**SET PROBLEM:**
Take every line where the string "frame" appears and copy it.
--------------------------------
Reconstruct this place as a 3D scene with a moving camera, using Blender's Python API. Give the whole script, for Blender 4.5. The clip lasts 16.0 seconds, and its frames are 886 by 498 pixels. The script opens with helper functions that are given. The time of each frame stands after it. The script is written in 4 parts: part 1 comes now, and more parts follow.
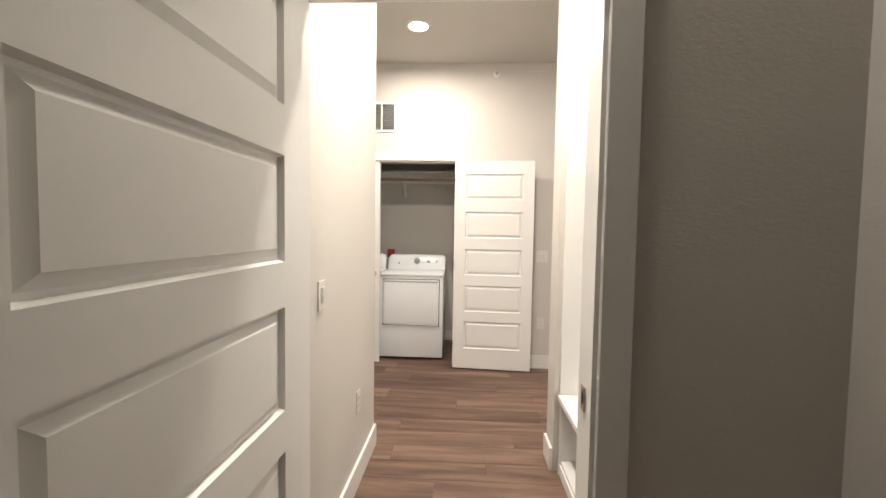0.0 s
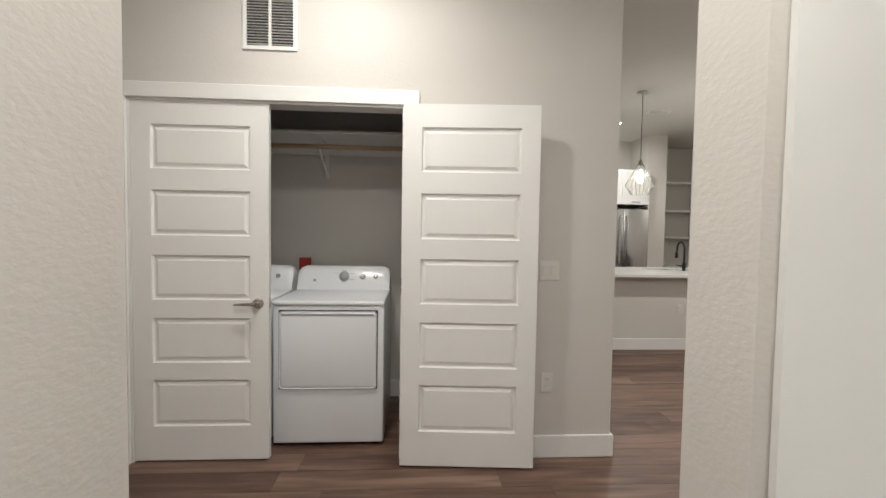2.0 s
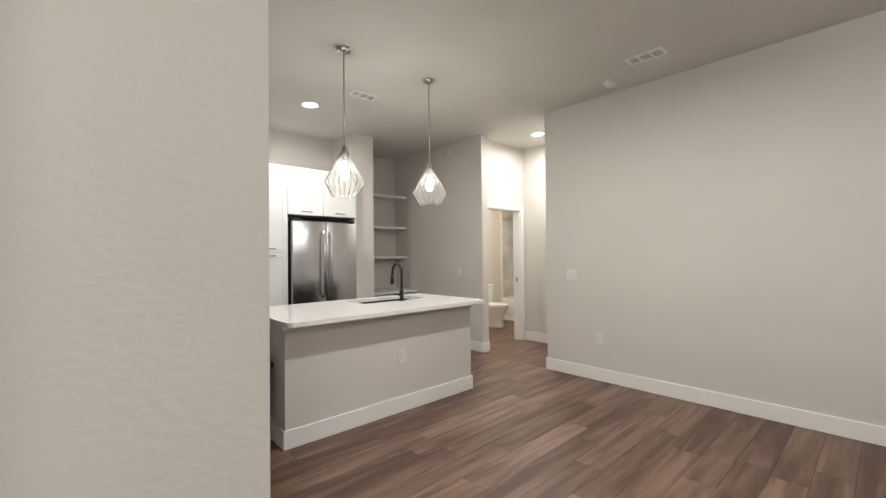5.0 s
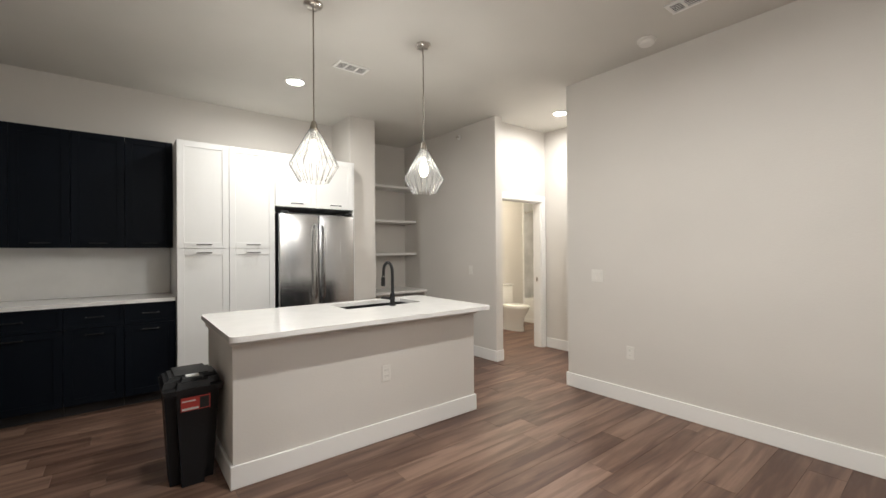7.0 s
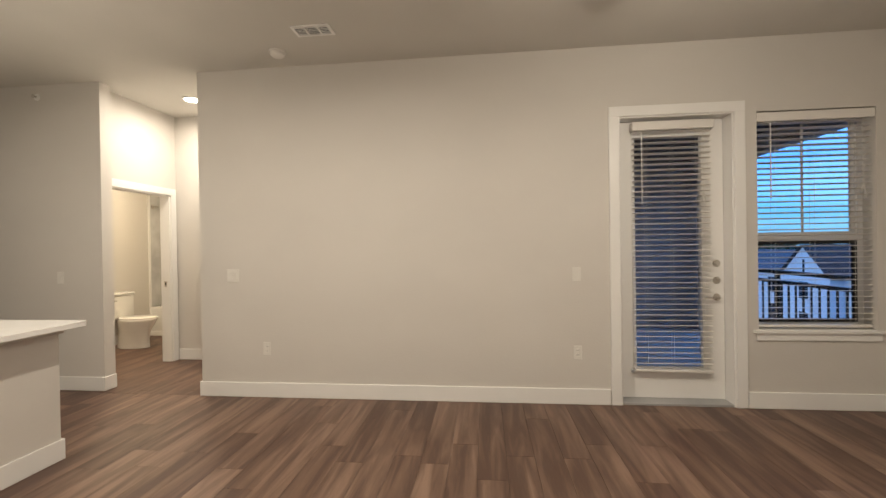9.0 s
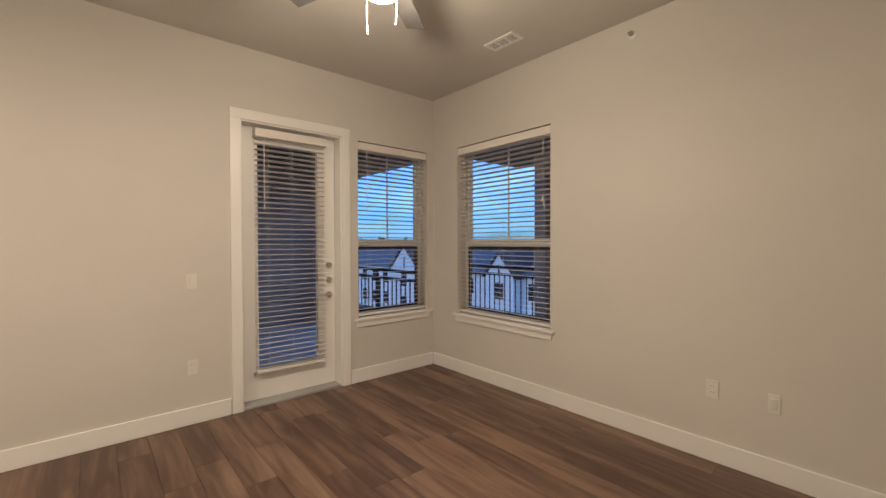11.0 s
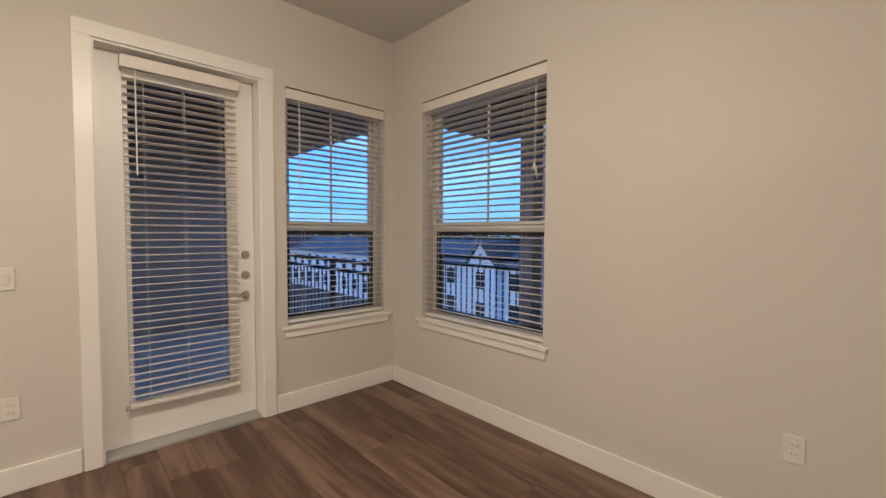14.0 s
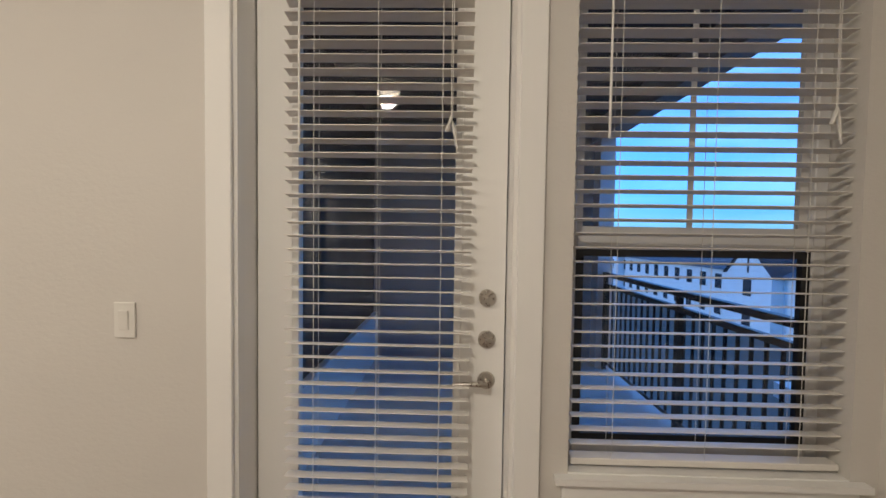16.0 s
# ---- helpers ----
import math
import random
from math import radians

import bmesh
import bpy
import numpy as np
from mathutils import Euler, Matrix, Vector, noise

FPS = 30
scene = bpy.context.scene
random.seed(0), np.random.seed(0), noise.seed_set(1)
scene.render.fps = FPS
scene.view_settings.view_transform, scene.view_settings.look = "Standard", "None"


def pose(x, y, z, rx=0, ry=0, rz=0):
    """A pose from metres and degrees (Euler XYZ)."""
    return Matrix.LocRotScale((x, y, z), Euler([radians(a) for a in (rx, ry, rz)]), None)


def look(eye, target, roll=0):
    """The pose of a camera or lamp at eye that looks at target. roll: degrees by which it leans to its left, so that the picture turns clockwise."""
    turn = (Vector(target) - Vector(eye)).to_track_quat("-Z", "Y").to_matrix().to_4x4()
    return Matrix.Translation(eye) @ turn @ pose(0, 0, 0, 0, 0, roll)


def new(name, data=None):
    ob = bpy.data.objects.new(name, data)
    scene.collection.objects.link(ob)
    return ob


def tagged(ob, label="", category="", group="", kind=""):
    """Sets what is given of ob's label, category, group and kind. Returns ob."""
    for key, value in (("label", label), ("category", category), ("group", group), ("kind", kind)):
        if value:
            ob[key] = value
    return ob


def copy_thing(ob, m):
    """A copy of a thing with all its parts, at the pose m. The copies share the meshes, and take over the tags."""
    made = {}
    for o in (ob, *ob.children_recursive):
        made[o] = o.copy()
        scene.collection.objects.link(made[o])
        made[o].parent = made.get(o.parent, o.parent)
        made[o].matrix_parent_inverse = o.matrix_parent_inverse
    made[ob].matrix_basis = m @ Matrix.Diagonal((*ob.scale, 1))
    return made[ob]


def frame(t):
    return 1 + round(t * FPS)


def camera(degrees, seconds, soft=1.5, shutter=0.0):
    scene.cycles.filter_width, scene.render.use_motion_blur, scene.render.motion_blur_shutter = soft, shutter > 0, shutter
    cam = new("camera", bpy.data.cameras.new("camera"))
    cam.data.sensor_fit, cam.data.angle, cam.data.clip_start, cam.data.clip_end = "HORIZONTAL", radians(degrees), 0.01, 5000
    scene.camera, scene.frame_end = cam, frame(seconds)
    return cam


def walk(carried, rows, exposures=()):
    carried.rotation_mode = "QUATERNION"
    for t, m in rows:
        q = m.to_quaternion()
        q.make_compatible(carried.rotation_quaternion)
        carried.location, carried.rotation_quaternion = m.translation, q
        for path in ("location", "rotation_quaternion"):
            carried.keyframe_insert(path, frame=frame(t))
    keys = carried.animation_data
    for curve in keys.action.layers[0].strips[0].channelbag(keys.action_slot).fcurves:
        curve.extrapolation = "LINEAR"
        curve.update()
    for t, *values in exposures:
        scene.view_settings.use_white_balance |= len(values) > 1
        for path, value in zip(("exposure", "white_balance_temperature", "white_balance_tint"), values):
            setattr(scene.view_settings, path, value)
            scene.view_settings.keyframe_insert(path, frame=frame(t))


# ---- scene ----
--------------------------------
**RESULT:**
Reconstruct this place as a 3D scene with a moving camera, using Blender's Python API. Give the whole script, for Blender 4.5. The clip lasts 16.0 seconds, and its frames are 886 by 498 pixels. The script opens with helper functions that are given. The time of each frame stands after it. The script is written in 4 parts: part 1 comes now, and more parts follow.
def frame(t):
    scene.camera, scene.frame_end = cam, frame(seconds)
            carried.keyframe_insert(path, frame=frame(t))
            scene.view_settings.keyframe_insert(path, frame=frame(t))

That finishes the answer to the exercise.